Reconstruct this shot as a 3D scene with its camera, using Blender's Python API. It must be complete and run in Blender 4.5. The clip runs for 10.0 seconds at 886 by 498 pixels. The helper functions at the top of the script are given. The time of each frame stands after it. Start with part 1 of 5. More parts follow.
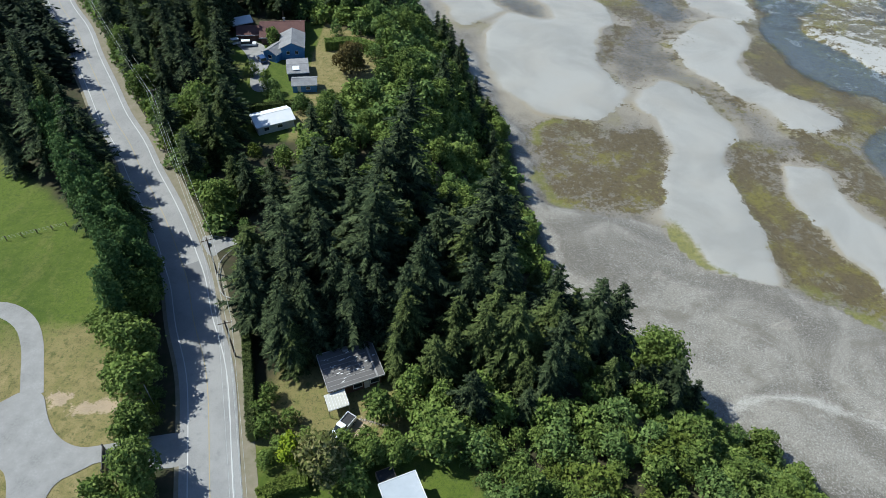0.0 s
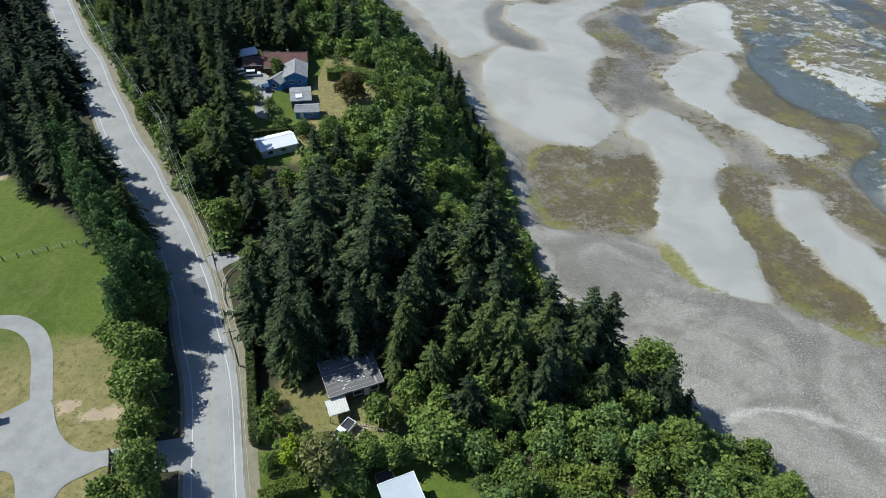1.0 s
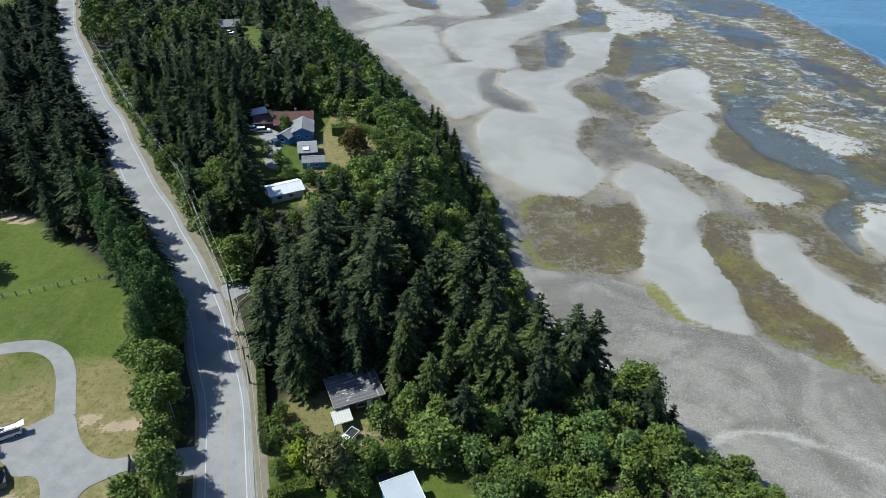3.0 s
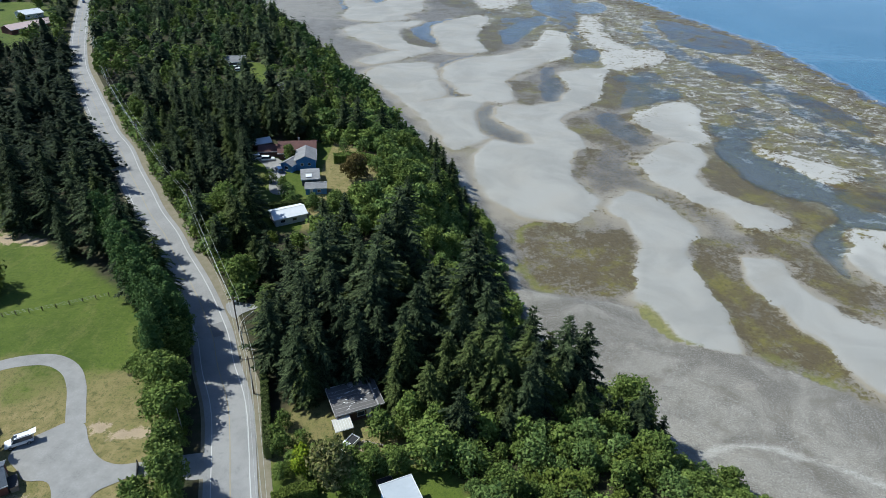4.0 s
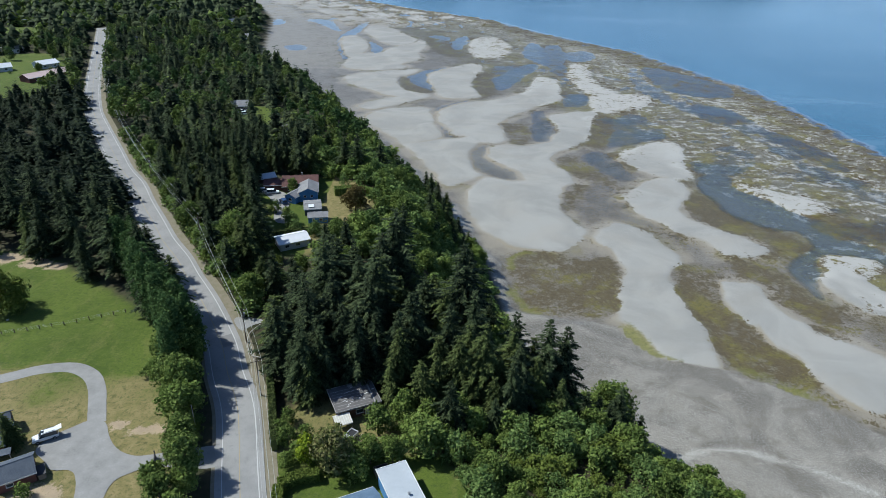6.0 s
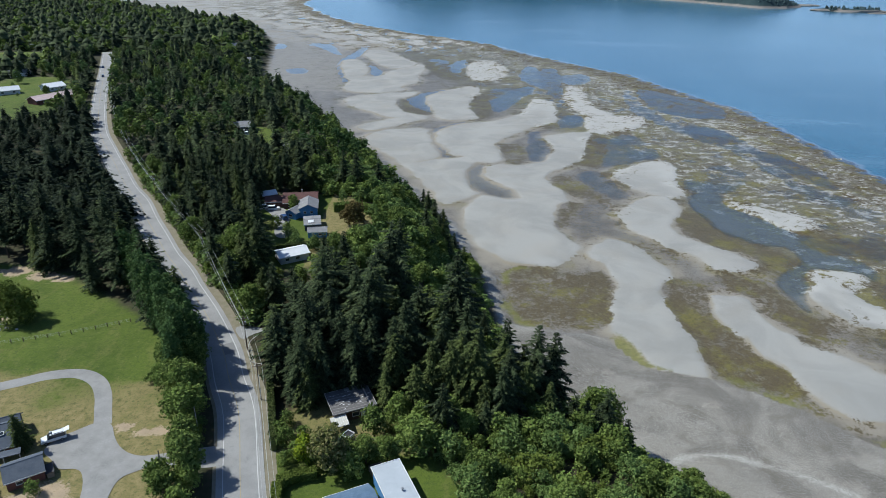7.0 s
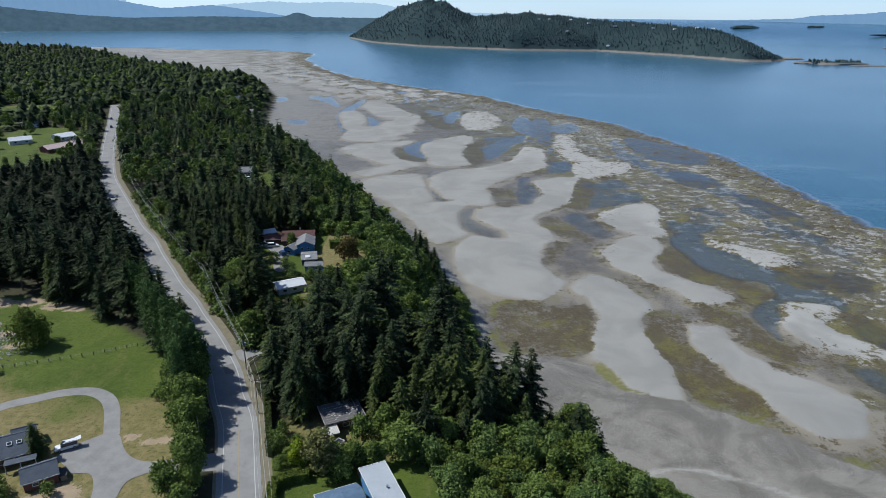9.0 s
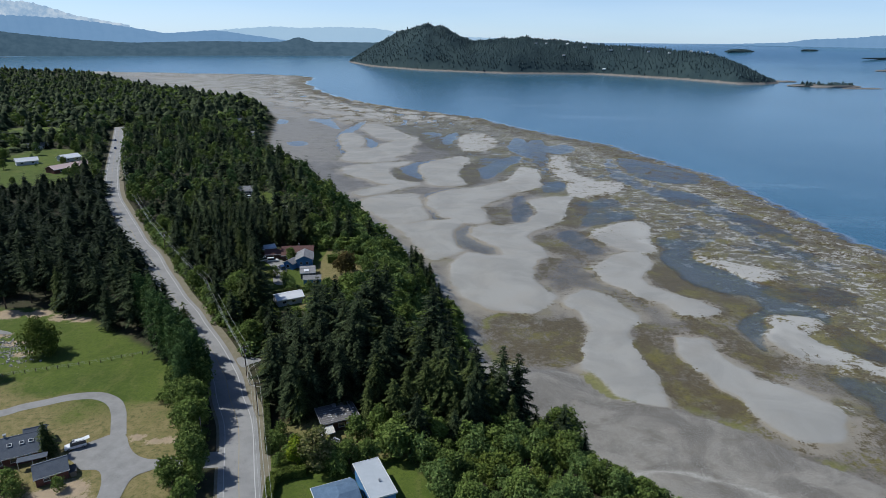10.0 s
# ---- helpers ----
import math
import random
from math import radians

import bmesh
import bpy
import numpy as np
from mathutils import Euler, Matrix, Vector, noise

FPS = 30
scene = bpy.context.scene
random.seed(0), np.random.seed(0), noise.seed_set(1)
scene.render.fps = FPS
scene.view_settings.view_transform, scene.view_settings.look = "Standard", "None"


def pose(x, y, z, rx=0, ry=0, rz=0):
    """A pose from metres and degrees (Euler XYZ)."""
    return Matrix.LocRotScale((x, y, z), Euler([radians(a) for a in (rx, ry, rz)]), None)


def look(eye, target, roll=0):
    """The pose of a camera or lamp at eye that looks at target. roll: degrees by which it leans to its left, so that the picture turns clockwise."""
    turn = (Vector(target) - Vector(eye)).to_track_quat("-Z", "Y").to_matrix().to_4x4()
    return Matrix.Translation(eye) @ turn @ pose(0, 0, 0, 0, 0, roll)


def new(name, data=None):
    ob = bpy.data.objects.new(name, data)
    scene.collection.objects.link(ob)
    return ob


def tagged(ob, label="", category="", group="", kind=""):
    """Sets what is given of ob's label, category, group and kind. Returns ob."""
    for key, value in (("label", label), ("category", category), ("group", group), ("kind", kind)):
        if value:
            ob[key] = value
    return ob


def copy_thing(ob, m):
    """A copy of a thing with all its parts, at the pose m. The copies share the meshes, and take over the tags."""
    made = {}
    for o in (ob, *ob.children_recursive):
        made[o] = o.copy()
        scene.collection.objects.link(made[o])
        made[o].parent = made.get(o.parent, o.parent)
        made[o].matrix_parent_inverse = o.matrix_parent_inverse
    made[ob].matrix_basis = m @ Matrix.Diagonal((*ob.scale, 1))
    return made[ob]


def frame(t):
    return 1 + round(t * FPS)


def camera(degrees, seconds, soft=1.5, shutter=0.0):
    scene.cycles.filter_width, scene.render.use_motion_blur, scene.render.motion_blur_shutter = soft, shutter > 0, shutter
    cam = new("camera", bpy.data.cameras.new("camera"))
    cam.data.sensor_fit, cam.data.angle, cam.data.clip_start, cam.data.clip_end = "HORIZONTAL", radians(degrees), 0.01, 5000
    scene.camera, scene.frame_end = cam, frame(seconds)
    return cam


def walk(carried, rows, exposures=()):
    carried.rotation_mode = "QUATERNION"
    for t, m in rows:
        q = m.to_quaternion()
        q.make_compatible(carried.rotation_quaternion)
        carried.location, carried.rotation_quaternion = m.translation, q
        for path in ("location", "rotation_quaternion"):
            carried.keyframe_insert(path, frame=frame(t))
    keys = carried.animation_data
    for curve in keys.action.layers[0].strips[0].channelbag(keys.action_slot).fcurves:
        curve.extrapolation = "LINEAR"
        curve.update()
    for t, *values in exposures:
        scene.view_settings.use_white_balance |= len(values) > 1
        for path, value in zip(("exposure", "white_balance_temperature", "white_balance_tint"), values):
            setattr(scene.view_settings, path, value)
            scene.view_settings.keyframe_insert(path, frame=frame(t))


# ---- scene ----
cam = camera(69.7, 10.0, 0.6)
PATH = [
    (0, (-0.124, 0.083, 121.028), (-0.1, 1.529, 119.647), 2.4),
    (0.5, (0.146, -2.988, 120.936), (0.169, -1.504, 119.595), 2.3),
    (1, (0.399, -6.085, 120.95), (0.421, -4.565, 119.651), 2.1),
    (1.5, (0.549, -9.343, 120.973), (0.572, -7.787, 119.717), 2.0),
    (2, (0.682, -12.739, 120.781), (0.705, -11.149, 119.568), 1.9),
    (2.5, (0.903, -16.224, 120.806), (0.924, -14.603, 119.635), 1.7),
    (3.8, (1.369, -25.845, 120.682), (1.389, -24.143, 119.632), 1.4),
    (4, (1.565, -27.251, 120.674), (1.584, -25.537, 119.642), 1.4),
    (4.5, (1.794, -31.056, 120.718), (1.814, -29.323, 119.721), 1.3),
    (5, (2.252, -34.796, 120.687), (2.271, -33.046, 119.72), 1.2),
    (5.5, (2.638, -38.656, 120.541), (2.658, -36.888, 119.607), 1.1),
    (7, (4.739, -49.341, 120.847), (4.758, -47.526, 120.007), 0.9),
    (7.5, (5.569, -52.967, 120.945), (5.588, -51.137, 120.14), 0.9),
    (8, (6.485, -56.619, 121.079), (6.506, -54.773, 120.309), 0.8),
    (8.5, (7.371, -60.581, 121.083), (7.392, -58.721, 120.348), 0.8),
    (9, (8.448, -64.892, 120.817), (8.469, -63.017, 120.121), 0.6),
    (9.5, (9.622, -69.712, 120.796), (9.643, -67.825, 120.135), 0.6),
    (10, (10.641, -74.526, 120.984), (10.663, -72.629, 120.353), 0.5),
]
LIGHT = [(0.0, 0.33, 6180, 1), (2.5, 0.31, 6170, 1), (5.5, 0.13, 6150, 2), (8.0, -0.03, 6180, 4), (10.0, -0.3, 6230, 6)]
walk(cam, [(t, look(eye, target, roll)) for t, eye, target, roll in PATH], LIGHT)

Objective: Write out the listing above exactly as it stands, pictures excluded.

Reply to the exercise:
Reconstruct this shot as a 3D scene with its camera, using Blender's Python API. It must be complete and run in Blender 4.5. The clip runs for 10.0 seconds at 886 by 498 pixels. The helper functions at the top of the script are given. The time of each frame stands after it. Start with part 1 of 5. More parts follow.
0.0 s
1.0 s
3.0 s
4.0 s
6.0 s
7.0 s
9.0 s
10.0 s
# ---- helpers ----
import math
import random
from math import radians

import bmesh
import bpy
import numpy as np
from mathutils import Euler, Matrix, Vector, noise

FPS = 30
scene = bpy.context.scene
random.seed(0), np.random.seed(0), noise.seed_set(1)
scene.render.fps = FPS
scene.view_settings.view_transform, scene.view_settings.look = "Standard", "None"


def pose(x, y, z, rx=0, ry=0, rz=0):
    """A pose from metres and degrees (Euler XYZ)."""
    return Matrix.LocRotScale((x, y, z), Euler([radians(a) for a in (rx, ry, rz)]), None)


def look(eye, target, roll=0):
    """The pose of a camera or lamp at eye that looks at target. roll: degrees by which it leans to its left, so that the picture turns clockwise."""
    turn = (Vector(target) - Vector(eye)).to_track_quat("-Z", "Y").to_matrix().to_4x4()
    return Matrix.Translation(eye) @ turn @ pose(0, 0, 0, 0, 0, roll)


def new(name, data=None):
    ob = bpy.data.objects.new(name, data)
    scene.collection.objects.link(ob)
    return ob


def tagged(ob, label="", category="", group="", kind=""):
    """Sets what is given of ob's label, category, group and kind. Returns ob."""
    for key, value in (("label", label), ("category", category), ("group", group), ("kind", kind)):
        if value:
            ob[key] = value
    return ob


def copy_thing(ob, m):
    """A copy of a thing with all its parts, at the pose m. The copies share the meshes, and take over the tags."""
    made = {}
    for o in (ob, *ob.children_recursive):
        made[o] = o.copy()
        scene.collection.objects.link(made[o])
        made[o].parent = made.get(o.parent, o.parent)
        made[o].matrix_parent_inverse = o.matrix_parent_inverse
    made[ob].matrix_basis = m @ Matrix.Diagonal((*ob.scale, 1))
    return made[ob]


def frame(t):
    return 1 + round(t * FPS)


def camera(degrees, seconds, soft=1.5, shutter=0.0):
    scene.cycles.filter_width, scene.render.use_motion_blur, scene.render.motion_blur_shutter = soft, shutter > 0, shutter
    cam = new("camera", bpy.data.cameras.new("camera"))
    cam.data.sensor_fit, cam.data.angle, cam.data.clip_start, cam.data.clip_end = "HORIZONTAL", radians(degrees), 0.01, 5000
    scene.camera, scene.frame_end = cam, frame(seconds)
    return cam


def walk(carried, rows, exposures=()):
    carried.rotation_mode = "QUATERNION"
    for t, m in rows:
        q = m.to_quaternion()
        q.make_compatible(carried.rotation_quaternion)
        carried.location, carried.rotation_quaternion = m.translation, q
        for path in ("location", "rotation_quaternion"):
            carried.keyframe_insert(path, frame=frame(t))
    keys = carried.animation_data
    for curve in keys.action.layers[0].strips[0].channelbag(keys.action_slot).fcurves:
        curve.extrapolation = "LINEAR"
        curve.update()
    for t, *values in exposures:
        scene.view_settings.use_white_balance |= len(values) > 1
        for path, value in zip(("exposure", "white_balance_temperature", "white_balance_tint"), values):
            setattr(scene.view_settings, path, value)
            scene.view_settings.keyframe_insert(path, frame=frame(t))


# ---- scene ----
cam = camera(69.7, 10.0, 0.6)
PATH = [
    (0, (-0.124, 0.083, 121.028), (-0.1, 1.529, 119.647), 2.4),
    (0.5, (0.146, -2.988, 120.936), (0.169, -1.504, 119.595), 2.3),
    (1, (0.399, -6.085, 120.95), (0.421, -4.565, 119.651), 2.1),
    (1.5, (0.549, -9.343, 120.973), (0.572, -7.787, 119.717), 2.0),
    (2, (0.682, -12.739, 120.781), (0.705, -11.149, 119.568), 1.9),
    (2.5, (0.903, -16.224, 120.806), (0.924, -14.603, 119.635), 1.7),
    (3.8, (1.369, -25.845, 120.682), (1.389, -24.143, 119.632), 1.4),
    (4, (1.565, -27.251, 120.674), (1.584, -25.537, 119.642), 1.4),
    (4.5, (1.794, -31.056, 120.718), (1.814, -29.323, 119.721), 1.3),
    (5, (2.252, -34.796, 120.687), (2.271, -33.046, 119.72), 1.2),
    (5.5, (2.638, -38.656, 120.541), (2.658, -36.888, 119.607), 1.1),
    (7, (4.739, -49.341, 120.847), (4.758, -47.526, 120.007), 0.9),
    (7.5, (5.569, -52.967, 120.945), (5.588, -51.137, 120.14), 0.9),
    (8, (6.485, -56.619, 121.079), (6.506, -54.773, 120.309), 0.8),
    (8.5, (7.371, -60.581, 121.083), (7.392, -58.721, 120.348), 0.8),
    (9, (8.448, -64.892, 120.817), (8.469, -63.017, 120.121), 0.6),
    (9.5, (9.622, -69.712, 120.796), (9.643, -67.825, 120.135), 0.6),
    (10, (10.641, -74.526, 120.984), (10.663, -72.629, 120.353), 0.5),
]
LIGHT = [(0.0, 0.33, 6180, 1), (2.5, 0.31, 6170, 1), (5.5, 0.13, 6150, 2), (8.0, -0.03, 6180, 4), (10.0, -0.3, 6230, 6)]
walk(cam, [(t, look(eye, target, roll)) for t, eye, target, roll in PATH], LIGHT)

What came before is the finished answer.